How to Calculate the Information Ratio (IR)?
A mutual fund’s information ratio can be calculated by using the formula given below:
Information Ratio = (Mutual Fund’s Returns – Benchmark’s Returns) ÷ Tracking Error
Mutual fund’s returns are returns delivered by a fund in a period. Benchmark’s returns are returns provided by a fund’s benchmark in the same period. Tracking error is the standard deviation of the difference between a mutual fund’s returns and its benchmark returns. A high standard deviation shows a fund’s returns are more volatile vis-à-vis its benchmark; hence, it has taken more risk. Conversely, a low standard deviation shows a fund has taken less risk than its benchmark.
Steps to Calculate the Information Ratio (IR) with an Example
Let us understand the calculation of IR with the help of the following steps and the example:
Step 1: Find out the daily returns of a mutual fund for a period, like a day, a week, a month, a quarter, etc. Then, you need to calculate the average of those returns, which will be the returns of a fund for a period.
Step 2: Find out the benchmark’s returns in the same manner.
Step 3: You need to deduct the benchmark’s returns from the mutual fund’s returns to calculate the extra returns generated by the fund.
Step 4: Find out the standard deviation of a fund’s excess returns over its benchmark’s returns.
Step 5: Divide what you get in Step 3 with what you get in Step 4 to calculate the information ratio.
Now, we will take an example to understand the concept of IR better.
Suppose a fund has provided 15% returns over a period, while its benchmark delivered a return of 12.5% in the same period. The tracking error is 3%.
Hence, IR = (15% - 12.5%) / 3% = 0.83
Importance of the Information Ratio (IR) in Mutual Funds
The information ratio (IR) in mutual funds is an important indicator. Here is why:
Suggested H3: Investors: IR can be extremely useful for investors of mutual funds. It can help them analyse whether a fund’s manager is able to outperform its benchmark while minimising the risk. Let us say that you want to invest in a fund focused on large cap FMCG stocks. You can compare its performance with the Nifty FMCG Index to see whether it is able to generate extra returns in a sustainable manner. Besides, you can compare the information ratios of two comparable mutual funds to decide which one is performing better. Let us say that Fund A has an IR of 1.2 and Fund B has an IR of 0.9. This shows that Fund A is better than Fund B, as it has delivered higher returns over its benchmark considering the risk taken.
Fund manager: IR can be used by a fund manager to assess his performance. If he is able to maintain a high IR, it can even impact his remuneration favourably, and vice versa.
Limitations of the Information Ratio (IR)
IR should not be used alone: As is the case with many other financial indicators, you should not use IR alone to assess a mutual fund’s performance. Instead, you must use a variety of indicators to form a holistic view of a fund’s performance.
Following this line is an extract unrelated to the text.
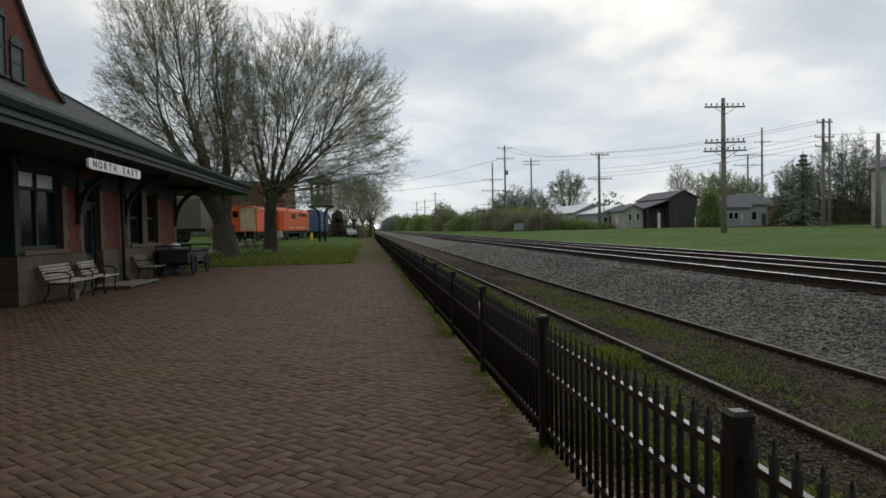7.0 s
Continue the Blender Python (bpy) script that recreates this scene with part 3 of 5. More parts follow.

Great deal of subjectivity is involved in interpretation: Often two investors assess a certain level of information ratio in two different ways. This could be a function of their age, demographics, risk tolerance level, and investment objective. Hence, interpreting IR is a subjective matter. So, you should not invest in a fund because someone else says that it has a good IR.
Information Ratio (IR) vs. Sharpe Ratio
The Information Ratio compares a mutual fund’s performance with its benchmark. Suppose you are analysing the returns of a large cap diversified fund. You can compare its returns with those of BSE Sensex or Nifty 50, as both these indices track the performance of large cap stocks.
However, Sharpe Ratio compares a fund’s returns with those of a risk-free asset, like a government security. Both the indicators can be useful. However, since IR considers a benchmark, it is more relevant for analysing a fund’s performance than the Sharpe Ratio.
Conclusion
The information ratio (IR) in mutual funds is an extremely useful metric. It considers the outperformance of a fund over its benchmark. Besides, it also checks whether a fund’s outperformance is sustainable or extremely volatile. That said, IR has its limitations. For example, it should not be used alone. Hence, you should use it with other indicators. Besides, a great deal of subjectivity is involved in interpreting IR.